Tuesday, April 26, 2016

Apr 27 - 40b - Romans 1:16 again

I am not ashamed of the gospel,

because it is the power of God

that brings salvation

to everyone who believes:

first to the Jew, then to the Gentile.

Romans 1:16

Bible Rank: 40


There is a second critical piece that I must mention in Romans 1:16. And it comes with a story. 


In the first congregation that I served, a man showed up one Sunday. He'd just moved to town and was eager to serve. Articulate and engaging, he said he'd regularly filled in doing sermons and visitations for the pastor at his last church whenever his pastor was out of town. 


My first thought was, "Great! Every church needs strong, capable, willing servants."


My second thought obviously was, let’s get to know this eager individual. 


That Sunday, he came to Sunday School. I was teaching on Revelation, in a series of passages that took place in Jerusalem, the climactic end-place in the end times drama. And the man made intelligent comments in class ... about the judgment that much of Scripture, including Revelation, says will come. 


The second week in class, he was more vocal. Most Jews didn't fair well in this passage of Revelation, and he was quick to point this out. 

By the third week he was very vocal in his opposition to the Jews. One comment I remember was "the Jews heard they are God's chosen people and forever act like it." 

I quickly steered that class discussion in a totally different direction and avoided all his attempts to draw it back to what was obviously a heated anti-semitism. 


Then the next week, I did my research. I read books. Called our denomination's department that stood against anti-Semitic rhetoric. I met with our local Rabbi to help me understand Jewish thought so that I could clearly articulate a Biblical defense of love, charity, and proper Jewish-Christian relations. 

One of the phrases I remember most from my conversation with the Rabbi was after I fed him the man's line about the entitlement that many Jews supposedly feel about being named God's chosen people. The Rabbi quickly clarified a proper Jewish understanding of this term. He said, "Jews don't view this as a blessing! We've been chosen for hard and thankless job. We were chosen to represent Yahweh to the world, and the world hates us for it. God loves us, but He's more demanding of us than any other people. It's a blessing and a curse. Look at our history ... it's not an easy responsibility!"


Armed with this information, what did
I do?


I would have called the man so that we could have had this discussion privately rather than as a potential showdown in a Sunday School class ... but I didn't have his number. 

So I showed up to class nervous. But the man wasn't there. He wasn't there the next week either. I soon found out that he'd been fired from his job and moved out of town. (Whew!)


Today's verse reveals the pattern of the spreading of the Gospel. Jesus was a Jew. He came as the Jewish Messiah. God loves the Jews and the covenants God made with Abraham and his descendants will never be broken. And that's step one. 


Step two is that Jesus was a Jew, and he came not just as the Jewish Messiah, but as the Savior of the World. God loves, therefore, Jews and Gentiles! He has a plan for the whole world. 
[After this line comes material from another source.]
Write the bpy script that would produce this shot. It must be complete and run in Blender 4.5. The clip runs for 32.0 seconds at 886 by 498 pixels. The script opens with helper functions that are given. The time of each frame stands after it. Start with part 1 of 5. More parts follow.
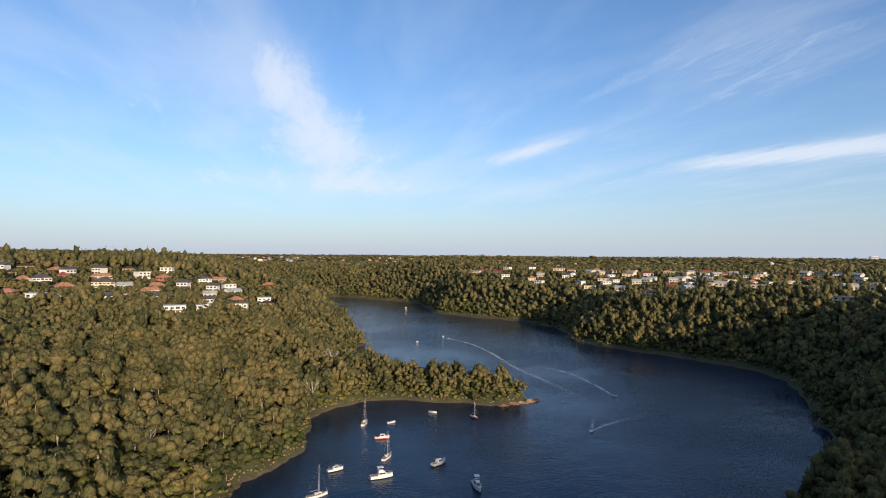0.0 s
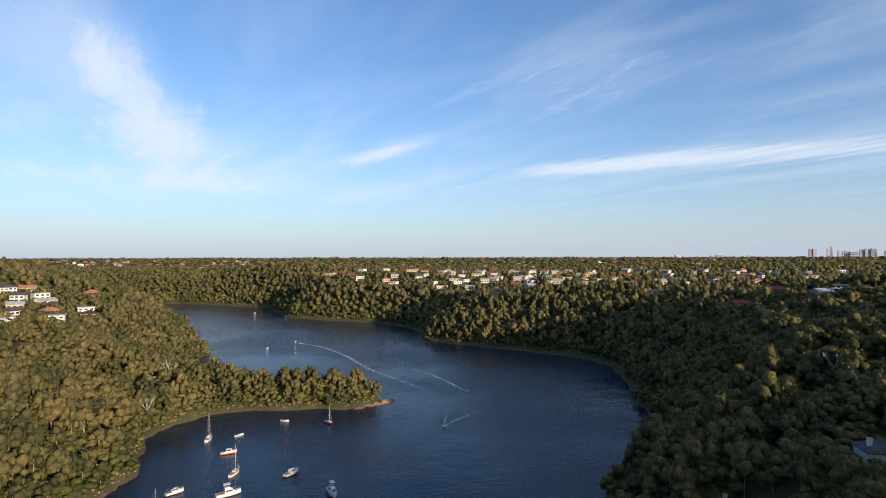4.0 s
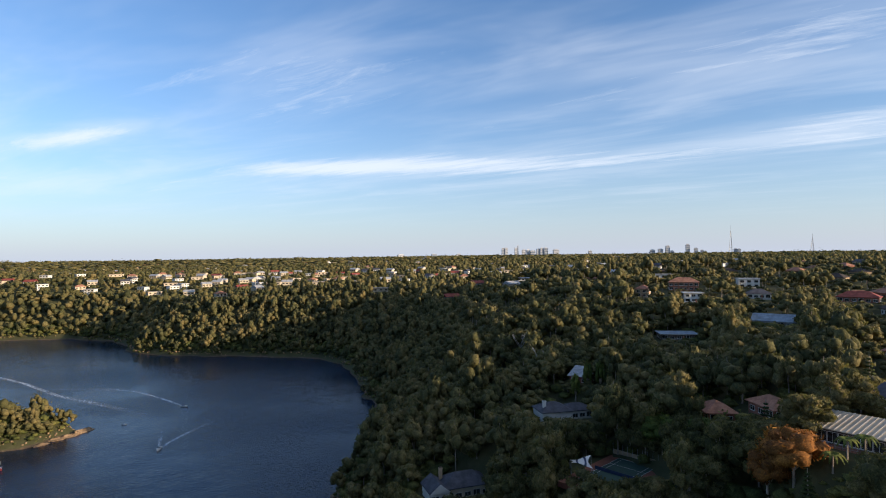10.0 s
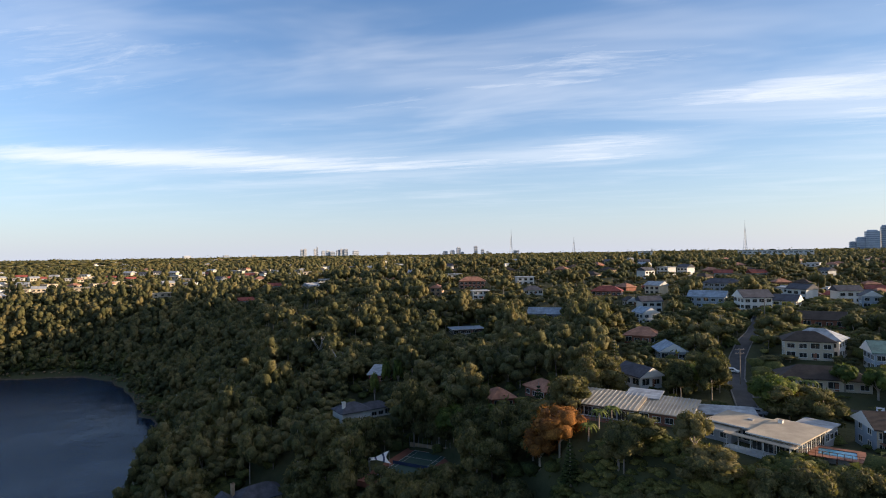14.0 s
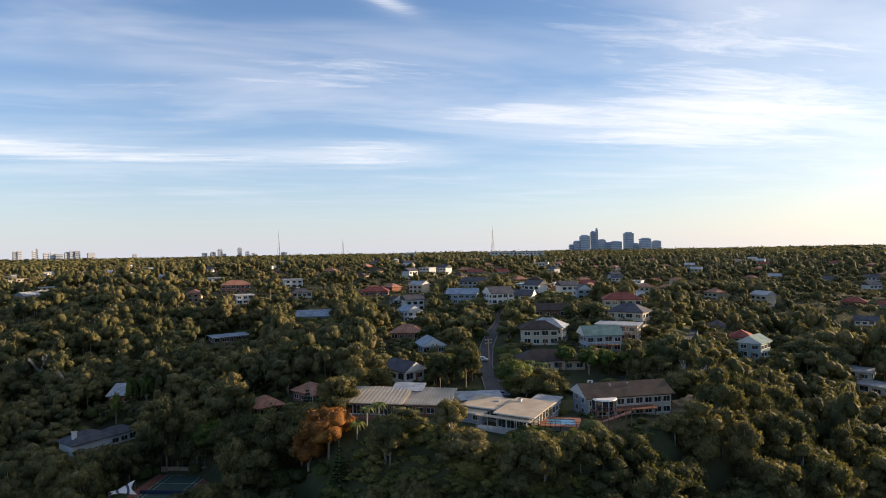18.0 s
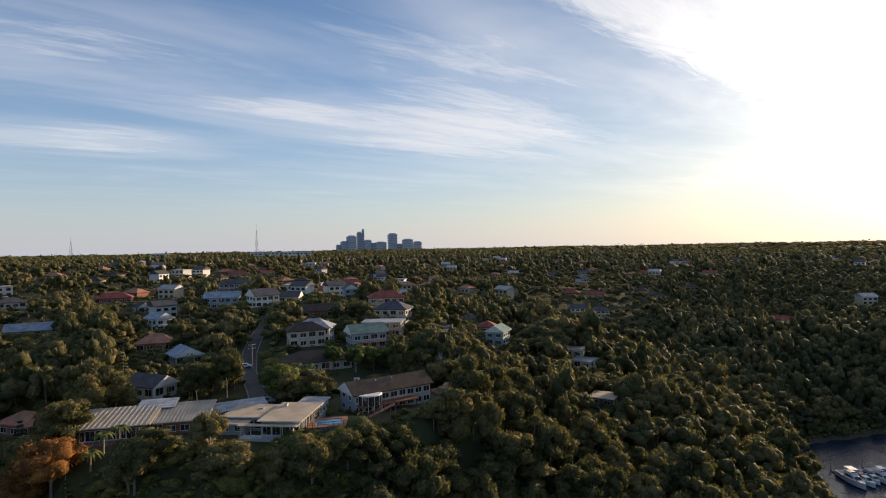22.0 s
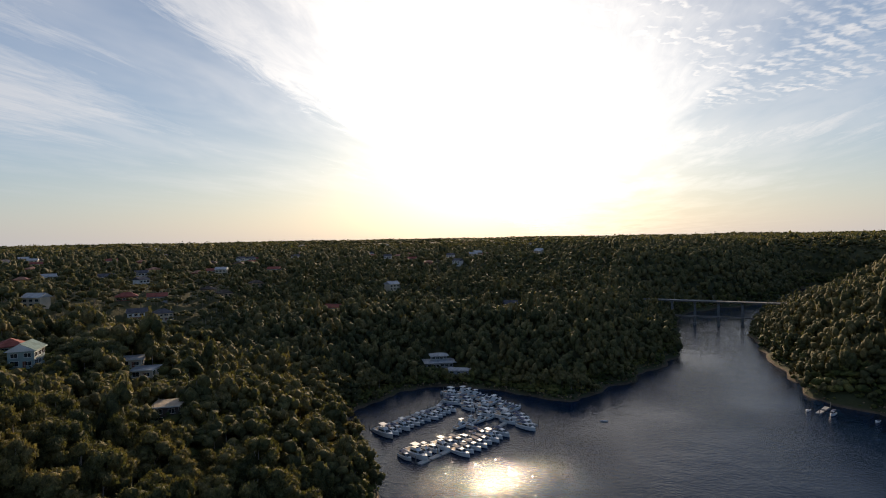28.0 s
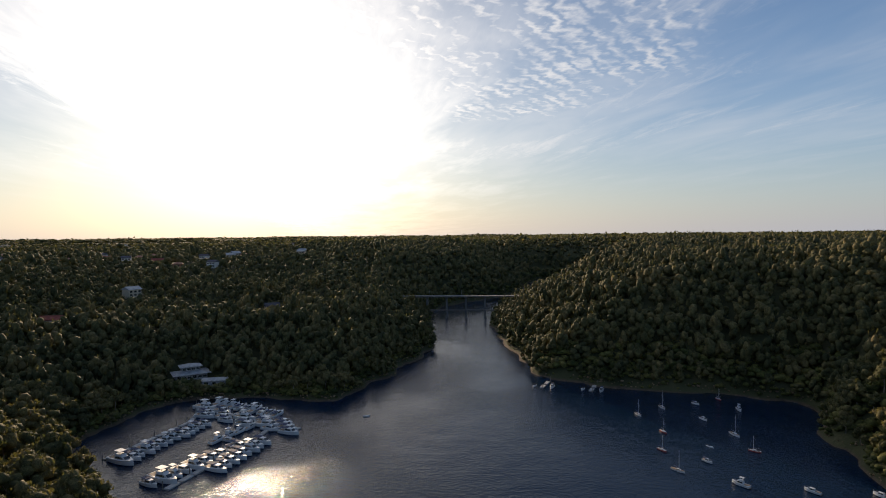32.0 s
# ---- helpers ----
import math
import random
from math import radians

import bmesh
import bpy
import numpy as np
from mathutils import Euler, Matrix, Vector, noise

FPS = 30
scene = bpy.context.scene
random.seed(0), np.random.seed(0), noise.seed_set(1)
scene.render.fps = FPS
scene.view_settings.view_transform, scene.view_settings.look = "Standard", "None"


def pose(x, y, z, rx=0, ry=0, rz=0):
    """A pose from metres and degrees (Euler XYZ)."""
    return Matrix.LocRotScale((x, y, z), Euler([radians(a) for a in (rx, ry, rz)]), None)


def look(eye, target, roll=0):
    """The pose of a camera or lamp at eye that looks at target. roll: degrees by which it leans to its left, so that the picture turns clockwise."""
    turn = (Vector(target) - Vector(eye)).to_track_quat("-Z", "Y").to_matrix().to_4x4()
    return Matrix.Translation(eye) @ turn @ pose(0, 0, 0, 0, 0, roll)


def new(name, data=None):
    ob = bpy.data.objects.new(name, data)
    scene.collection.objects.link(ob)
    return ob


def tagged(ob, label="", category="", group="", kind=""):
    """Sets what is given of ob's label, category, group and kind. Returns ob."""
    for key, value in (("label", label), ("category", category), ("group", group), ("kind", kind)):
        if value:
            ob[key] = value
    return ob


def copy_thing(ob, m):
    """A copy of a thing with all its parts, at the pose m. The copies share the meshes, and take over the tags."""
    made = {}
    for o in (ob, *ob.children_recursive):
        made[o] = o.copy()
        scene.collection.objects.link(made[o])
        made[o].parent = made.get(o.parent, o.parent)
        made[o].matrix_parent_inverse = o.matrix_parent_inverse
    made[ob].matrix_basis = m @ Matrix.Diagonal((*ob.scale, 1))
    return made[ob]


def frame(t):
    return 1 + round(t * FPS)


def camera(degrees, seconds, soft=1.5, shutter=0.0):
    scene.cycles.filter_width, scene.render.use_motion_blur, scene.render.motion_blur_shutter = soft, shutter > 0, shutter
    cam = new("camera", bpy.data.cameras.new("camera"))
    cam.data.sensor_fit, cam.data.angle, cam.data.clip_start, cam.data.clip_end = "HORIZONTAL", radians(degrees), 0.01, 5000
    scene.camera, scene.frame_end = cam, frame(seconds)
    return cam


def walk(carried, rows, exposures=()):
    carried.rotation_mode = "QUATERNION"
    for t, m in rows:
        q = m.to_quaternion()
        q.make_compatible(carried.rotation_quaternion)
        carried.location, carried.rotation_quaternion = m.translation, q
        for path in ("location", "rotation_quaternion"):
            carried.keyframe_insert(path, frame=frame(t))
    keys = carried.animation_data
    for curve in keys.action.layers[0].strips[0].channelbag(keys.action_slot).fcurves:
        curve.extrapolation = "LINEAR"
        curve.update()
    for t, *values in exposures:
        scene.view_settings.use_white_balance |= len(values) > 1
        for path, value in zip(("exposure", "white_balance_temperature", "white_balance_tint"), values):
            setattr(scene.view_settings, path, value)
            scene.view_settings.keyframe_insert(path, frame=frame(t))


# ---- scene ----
# ---- camera: hovers 90 m over the river and turns to its right ----
cam = camera(76.62, 32.0, soft=1.0)
EYE = (0, 0, 90)
PATH = [
    (0.0, pose(*EYE, 90.60, -0.43, -0.01)),
    (0.5, pose(*EYE, 90.63, -0.43, -1.57)),
    (1.0, pose(*EYE, 90.66, -0.29, -3.50)),
    (1.5, pose(*EYE, 90.70, -0.20, -5.40)),
    (2.0, pose(*EYE, 90.73, -0.12, -7.51)),
    (2.5, pose(*EYE, 90.75, -0.03, -9.28)),
    (3.0, pose(*EYE, 90.75, 0.01, -11.05)),
    (3.5, pose(*EYE, 90.79, 0.03, -12.85)),
    (5.5, pose(*EYE, 90.78, 0.40, -21.33)),
    (6.0, pose(*EYE, 90.79, 0.49, -23.50)),
    (6.5, pose(*EYE, 90.79, 0.55, -25.60)),
    (7.0, pose(*EYE, 90.77, 0.59, -27.78)),
    (7.5, pose(*EYE, 90.74, 0.65, -29.99)),
    (8.0, pose(*EYE, 90.75, 0.70, -32.55)),
    (8.5, pose(*EYE, 90.72, 0.72, -34.85)),
    (9.0, pose(*EYE, 90.69, 0.78, -37.26)),
    (9.5, pose(*EYE, 90.66, 0.80, -39.55)),
    (10.0, pose(*EYE, 90.65, 0.79, -41.92)),
    (10.5, pose(*EYE, 90.62, 0.78, -43.87)),
    (11.0, pose(*EYE, 90.60, 0.76, -46.15)),
    (11.5, pose(*EYE, 90.56, 0.82, -48.41)),
    (12.0, pose(*EYE, 90.55, 0.82, -50.82)),
    (12.5, pose(*EYE, 90.55, 0.88, -53.57)),
    (13.0, pose(*EYE, 90.52, 0.94, -56.76)),
    (13.5, pose(*EYE, 90.50, 0.89, -59.51)),
    (15.5, pose(*EYE, 90.39, 0.95, -70.78)),
    (16.0, pose(*EYE, 90.35, 0.96, -73.89)),
    (16.5, pose(*EYE, 90.33, 0.96, -76.82)),
    (17.0, pose(*EYE, 90.32, 1.00, -79.82)),
    (17.5, pose(*EYE, 90.30, 1.02, -82.54)),
    (18.0, pose(*EYE, 90.28, 1.01, -85.43)),
    (18.5, pose(*EYE, 90.27, 0.99, -88.09)),
    (19.0, pose(*EYE, 90.23, 1.04, -90.74)),
    (19.5, pose(*EYE, 90.18, 1.08, -93.44)),
    (20.0, pose(*EYE, 90.13, 1.10, -96.68)),
    (20.5, pose(*EYE, 90.05, 1.15, -99.68)),
    (21.0, pose(*EYE, 89.98, 1.03, -102.39)),
    (21.5, pose(*EYE, 89.95, 1.08, -105.23)),
    (22.0, pose(*EYE, 89.88, 1.06, -108.88)),
    (22.5, pose(*EYE, 89.83, 1.01, -112.00)),
    (23.0, pose(*EYE, 89.70, 1.08, -115.50)),
    (23.5, pose(*EYE, 89.62, 1.08, -118.98)),
    (24.0, pose(*EYE, 89.51, 1.14, -122.48)),
    (24.5, pose(*EYE, 89.44, 1.12, -125.66)),
    (25.0, pose(*EYE, 89.38, 1.12, -129.14)),
    (25.5, pose(*EYE, 89.32, 1.16, -132.68)),
    (26.0, pose(*EYE, 89.21, 1.19, -137.01)),
    (26.5, pose(*EYE, 89.11, 1.24, -141.05)),
    (28.5, pose(*EYE, 88.78, 0.96, -154.54)),
    (29.0, pose(*EYE, 88.72, 0.92, -158.08)),
    (29.5, pose(*EYE, 88.67, 0.79, -161.35)),
    (30.0, pose(*EYE, 88.65, 0.76, -164.88)),
    (30.5, pose(*EYE, 88.60, 0.79, -167.89)),
    (31.0, pose(*EYE, 88.57, 0.70, -170.94)),
    (31.5, pose(*EYE, 88.56, 0.59, -173.18)),
    (32.0, pose(*EYE, 88.53, 0.60, -174.98)),
]
EXPOSURES = [(0.0, 0.48, 6300, 10), (9.0, 0.66, 6350, 10), (13.0, 0.76, 6550, 11), (16.0, 0.86, 6900, 12), (19.0, 0.78, 7050, 13),
             (22.0, 0.45, 7050, 13), (24.0, 0.25, 6950, 13), (26.0, 0.12, 6900, 12), (32.0, 0.1, 6800, 12)]
walk(cam, PATH, EXPOSURES)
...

There's a pernicious philosophy -- alive in even some quarters of the church -- that says that the Church is the new Israel. It's called replacement theology, saying, because the Jews rejected Jesus, calling for his crucifixion, those who didn't crucify him and came to believe in name inherited all the promises once made to Israel.


Oddly, you can make a Biblical case for replacement theology ... if you're careful to leave ought the whole counsel of the New Testament. Romans 9 and 10 and the whole of Revelation clearly reveal that God has not forsaken Israel. They've rebelled (like we all do daily) but the drama of redemption clearly unfolds with a reconciliation of Jews and Gentiles.